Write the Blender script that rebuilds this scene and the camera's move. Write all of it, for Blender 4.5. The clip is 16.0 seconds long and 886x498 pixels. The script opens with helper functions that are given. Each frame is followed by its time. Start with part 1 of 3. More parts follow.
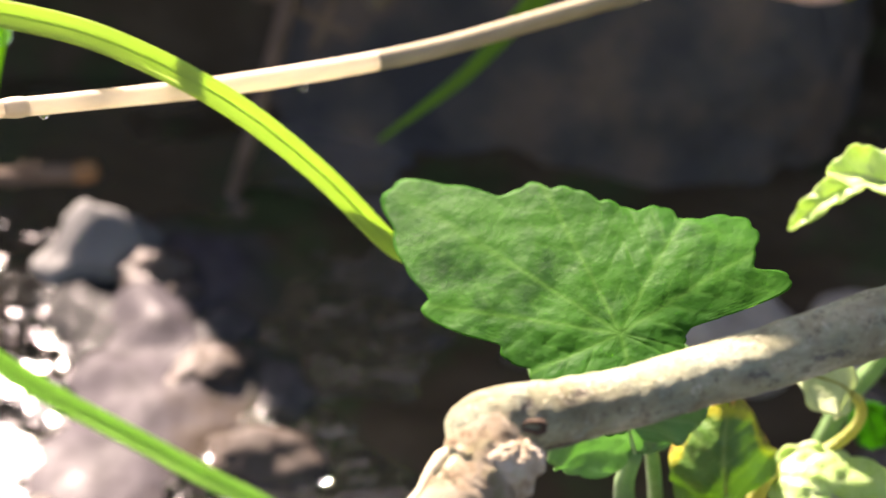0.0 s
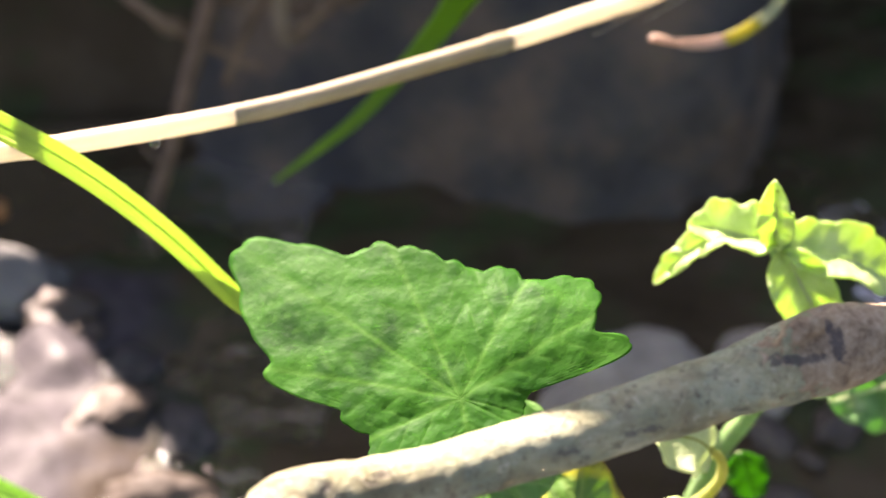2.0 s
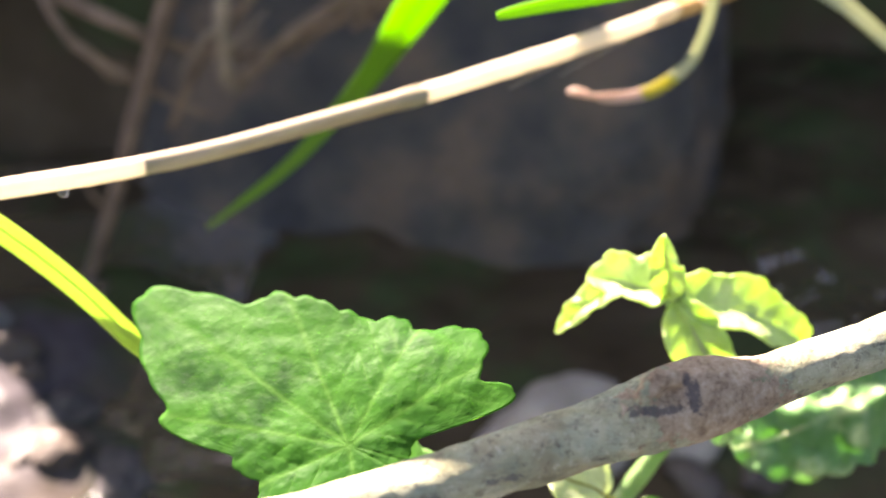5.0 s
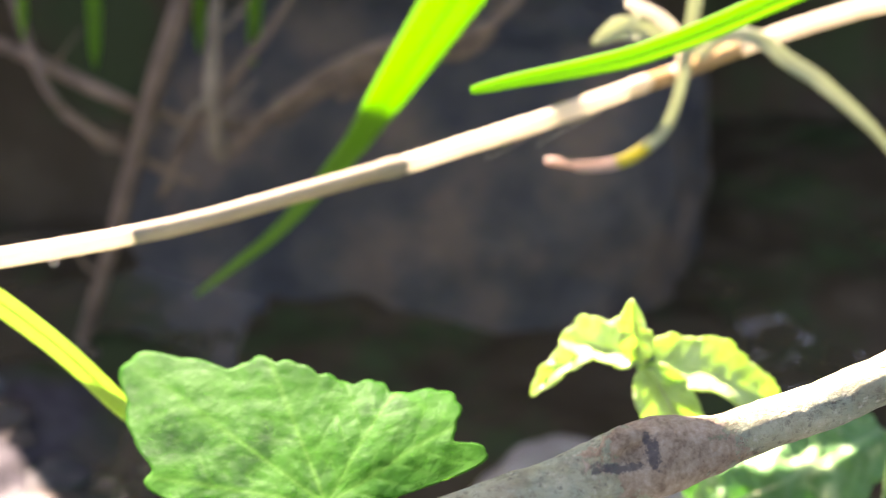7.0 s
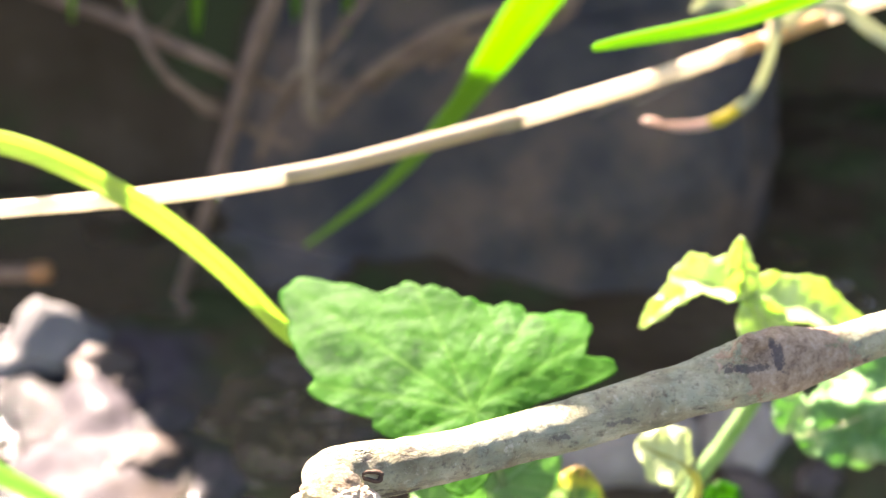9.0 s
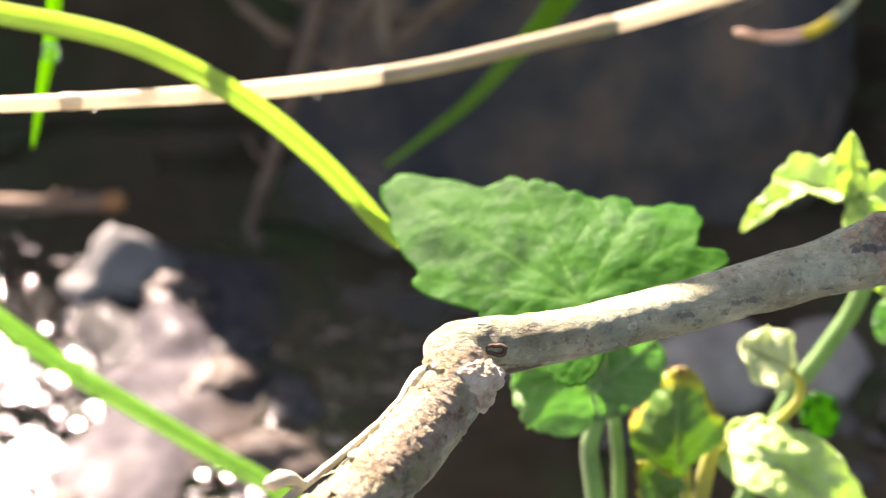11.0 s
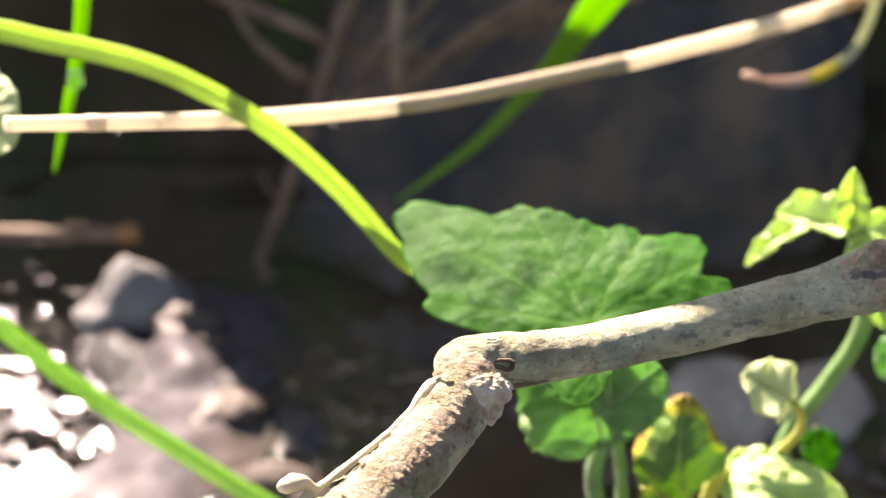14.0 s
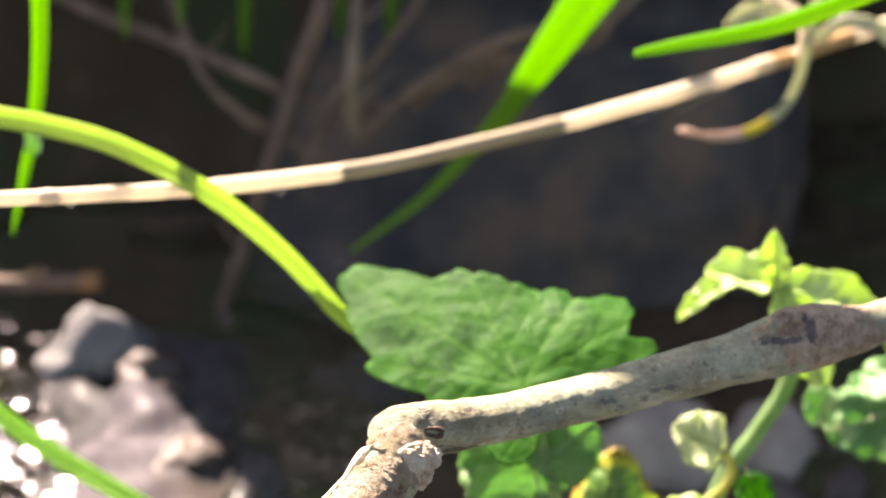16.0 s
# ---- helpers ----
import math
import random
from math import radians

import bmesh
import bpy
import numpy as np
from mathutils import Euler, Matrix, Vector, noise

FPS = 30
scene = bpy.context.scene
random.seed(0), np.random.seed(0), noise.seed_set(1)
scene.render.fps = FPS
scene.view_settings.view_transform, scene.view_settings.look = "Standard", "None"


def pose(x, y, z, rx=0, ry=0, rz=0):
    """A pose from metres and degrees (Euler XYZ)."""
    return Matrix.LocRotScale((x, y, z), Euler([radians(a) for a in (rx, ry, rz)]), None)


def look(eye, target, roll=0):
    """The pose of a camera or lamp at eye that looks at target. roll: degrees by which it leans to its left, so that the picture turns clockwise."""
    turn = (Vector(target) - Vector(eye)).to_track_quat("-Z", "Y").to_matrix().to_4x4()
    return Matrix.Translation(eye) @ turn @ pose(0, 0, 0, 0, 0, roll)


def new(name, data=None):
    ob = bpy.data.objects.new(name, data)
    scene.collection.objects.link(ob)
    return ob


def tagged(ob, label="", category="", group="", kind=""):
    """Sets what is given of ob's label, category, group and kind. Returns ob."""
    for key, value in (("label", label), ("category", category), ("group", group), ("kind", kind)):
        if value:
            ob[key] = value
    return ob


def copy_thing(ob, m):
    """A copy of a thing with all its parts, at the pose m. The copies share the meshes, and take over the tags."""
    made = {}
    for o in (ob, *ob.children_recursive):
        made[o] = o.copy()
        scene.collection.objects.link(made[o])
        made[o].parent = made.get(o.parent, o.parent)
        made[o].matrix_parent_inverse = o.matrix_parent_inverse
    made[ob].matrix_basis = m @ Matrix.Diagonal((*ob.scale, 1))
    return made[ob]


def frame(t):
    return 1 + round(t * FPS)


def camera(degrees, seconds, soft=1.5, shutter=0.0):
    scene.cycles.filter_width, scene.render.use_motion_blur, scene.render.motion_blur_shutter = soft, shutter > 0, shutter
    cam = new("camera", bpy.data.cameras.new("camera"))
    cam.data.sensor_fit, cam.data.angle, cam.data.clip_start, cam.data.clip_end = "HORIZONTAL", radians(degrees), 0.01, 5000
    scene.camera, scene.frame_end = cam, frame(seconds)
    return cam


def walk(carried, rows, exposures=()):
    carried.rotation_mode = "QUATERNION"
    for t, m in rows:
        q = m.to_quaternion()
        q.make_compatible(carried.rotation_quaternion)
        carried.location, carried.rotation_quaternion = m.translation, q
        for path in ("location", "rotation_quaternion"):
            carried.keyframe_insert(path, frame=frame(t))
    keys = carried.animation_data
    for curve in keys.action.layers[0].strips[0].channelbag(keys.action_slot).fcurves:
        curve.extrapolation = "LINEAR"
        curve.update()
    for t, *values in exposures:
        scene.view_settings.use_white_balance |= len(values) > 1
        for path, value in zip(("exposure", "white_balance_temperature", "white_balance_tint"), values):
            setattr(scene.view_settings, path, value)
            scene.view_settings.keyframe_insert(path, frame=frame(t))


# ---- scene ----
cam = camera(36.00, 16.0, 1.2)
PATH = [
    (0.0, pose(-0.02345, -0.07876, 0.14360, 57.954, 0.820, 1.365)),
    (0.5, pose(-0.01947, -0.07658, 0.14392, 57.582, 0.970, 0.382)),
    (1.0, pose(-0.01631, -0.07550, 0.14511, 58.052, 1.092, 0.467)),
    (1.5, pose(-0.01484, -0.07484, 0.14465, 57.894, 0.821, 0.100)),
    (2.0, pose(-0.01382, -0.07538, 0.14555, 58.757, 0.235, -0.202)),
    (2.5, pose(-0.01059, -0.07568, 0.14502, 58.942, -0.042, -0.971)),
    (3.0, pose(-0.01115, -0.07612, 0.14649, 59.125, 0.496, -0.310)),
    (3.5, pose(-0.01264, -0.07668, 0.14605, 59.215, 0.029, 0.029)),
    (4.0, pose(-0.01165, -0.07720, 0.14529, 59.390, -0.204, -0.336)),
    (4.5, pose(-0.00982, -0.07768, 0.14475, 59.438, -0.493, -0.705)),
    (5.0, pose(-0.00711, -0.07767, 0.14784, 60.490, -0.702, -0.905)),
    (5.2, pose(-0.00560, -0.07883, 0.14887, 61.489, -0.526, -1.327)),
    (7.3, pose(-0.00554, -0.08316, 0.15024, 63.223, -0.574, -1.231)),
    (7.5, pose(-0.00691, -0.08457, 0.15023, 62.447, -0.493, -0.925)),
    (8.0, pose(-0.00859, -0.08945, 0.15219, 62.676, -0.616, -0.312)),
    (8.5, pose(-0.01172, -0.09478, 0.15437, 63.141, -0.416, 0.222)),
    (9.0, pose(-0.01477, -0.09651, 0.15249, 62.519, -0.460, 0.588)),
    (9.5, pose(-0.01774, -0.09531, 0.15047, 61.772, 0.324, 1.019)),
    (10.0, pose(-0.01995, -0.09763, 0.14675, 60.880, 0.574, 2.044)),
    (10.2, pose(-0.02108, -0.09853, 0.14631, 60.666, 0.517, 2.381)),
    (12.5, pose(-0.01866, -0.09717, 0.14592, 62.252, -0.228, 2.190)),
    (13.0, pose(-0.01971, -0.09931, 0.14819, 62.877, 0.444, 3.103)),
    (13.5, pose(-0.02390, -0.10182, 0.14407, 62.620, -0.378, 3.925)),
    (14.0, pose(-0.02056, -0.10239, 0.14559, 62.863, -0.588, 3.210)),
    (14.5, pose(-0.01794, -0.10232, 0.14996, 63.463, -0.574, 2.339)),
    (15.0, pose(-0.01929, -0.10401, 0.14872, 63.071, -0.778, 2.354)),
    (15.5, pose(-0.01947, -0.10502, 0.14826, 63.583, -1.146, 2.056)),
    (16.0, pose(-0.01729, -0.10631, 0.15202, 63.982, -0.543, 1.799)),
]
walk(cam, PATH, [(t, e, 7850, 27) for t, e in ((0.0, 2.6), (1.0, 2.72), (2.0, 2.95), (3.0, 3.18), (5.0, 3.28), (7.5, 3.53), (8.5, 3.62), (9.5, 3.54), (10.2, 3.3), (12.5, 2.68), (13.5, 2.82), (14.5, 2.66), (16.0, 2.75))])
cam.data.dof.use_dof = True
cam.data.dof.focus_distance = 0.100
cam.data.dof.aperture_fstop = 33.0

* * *

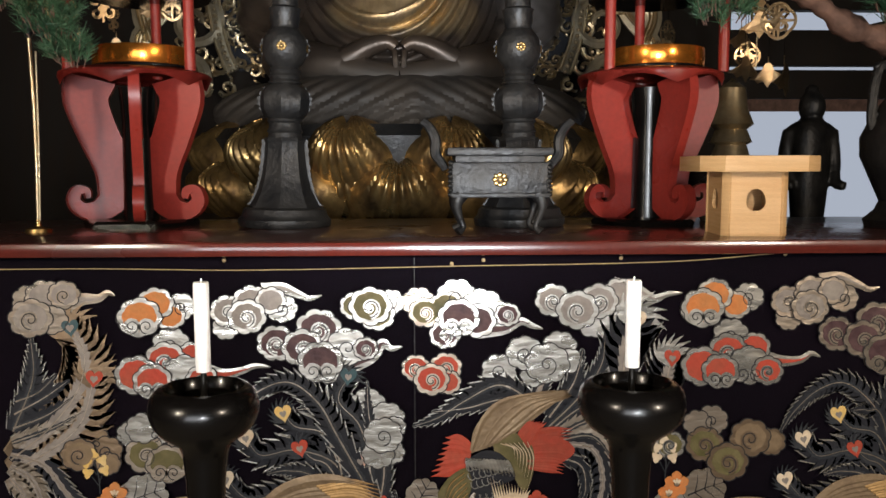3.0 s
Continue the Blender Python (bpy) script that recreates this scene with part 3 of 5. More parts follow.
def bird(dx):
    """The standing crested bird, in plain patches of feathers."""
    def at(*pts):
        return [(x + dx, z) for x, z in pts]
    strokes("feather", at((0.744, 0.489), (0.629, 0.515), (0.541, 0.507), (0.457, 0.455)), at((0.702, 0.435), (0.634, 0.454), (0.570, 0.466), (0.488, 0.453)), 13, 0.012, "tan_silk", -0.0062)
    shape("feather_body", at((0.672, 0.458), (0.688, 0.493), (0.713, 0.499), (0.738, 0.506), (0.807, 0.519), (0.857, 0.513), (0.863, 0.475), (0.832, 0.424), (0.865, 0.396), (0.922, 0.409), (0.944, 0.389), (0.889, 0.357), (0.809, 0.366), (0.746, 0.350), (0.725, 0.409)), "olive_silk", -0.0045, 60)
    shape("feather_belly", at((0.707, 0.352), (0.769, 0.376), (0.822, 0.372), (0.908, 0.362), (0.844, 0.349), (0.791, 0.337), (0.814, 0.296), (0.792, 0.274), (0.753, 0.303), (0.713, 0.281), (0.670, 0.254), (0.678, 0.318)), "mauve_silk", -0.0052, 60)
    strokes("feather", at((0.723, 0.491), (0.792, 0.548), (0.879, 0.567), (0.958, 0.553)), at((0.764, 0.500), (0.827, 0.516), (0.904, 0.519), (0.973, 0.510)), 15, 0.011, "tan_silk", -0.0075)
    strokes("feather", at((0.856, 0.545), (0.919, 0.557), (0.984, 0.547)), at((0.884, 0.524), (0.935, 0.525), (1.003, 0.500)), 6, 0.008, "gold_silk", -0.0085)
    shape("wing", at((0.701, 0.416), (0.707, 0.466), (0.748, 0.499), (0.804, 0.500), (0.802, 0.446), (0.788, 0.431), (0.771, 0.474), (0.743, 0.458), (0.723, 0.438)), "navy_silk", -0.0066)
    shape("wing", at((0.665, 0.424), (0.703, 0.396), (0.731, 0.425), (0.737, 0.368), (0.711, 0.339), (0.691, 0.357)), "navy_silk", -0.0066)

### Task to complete
From the records above, copy exactly the lines starting at the one with "Write the Blender" and ending at the one with "import numpy as np", and no others. Pictures stay out.

### Reply
Write the Blender script that rebuilds this scene and the camera's move. Write all of it, for Blender 4.5. The clip is 16.0 seconds long and 886x498 pixels. The script opens with helper functions that are given. Each frame is followed by its time. Start with part 1 of 3. More parts follow.
0.0 s
2.0 s
5.0 s
7.0 s
9.0 s
11.0 s
14.0 s
16.0 s
# ---- helpers ----
import math
import random
from math import radians

import bmesh
import bpy
import numpy as np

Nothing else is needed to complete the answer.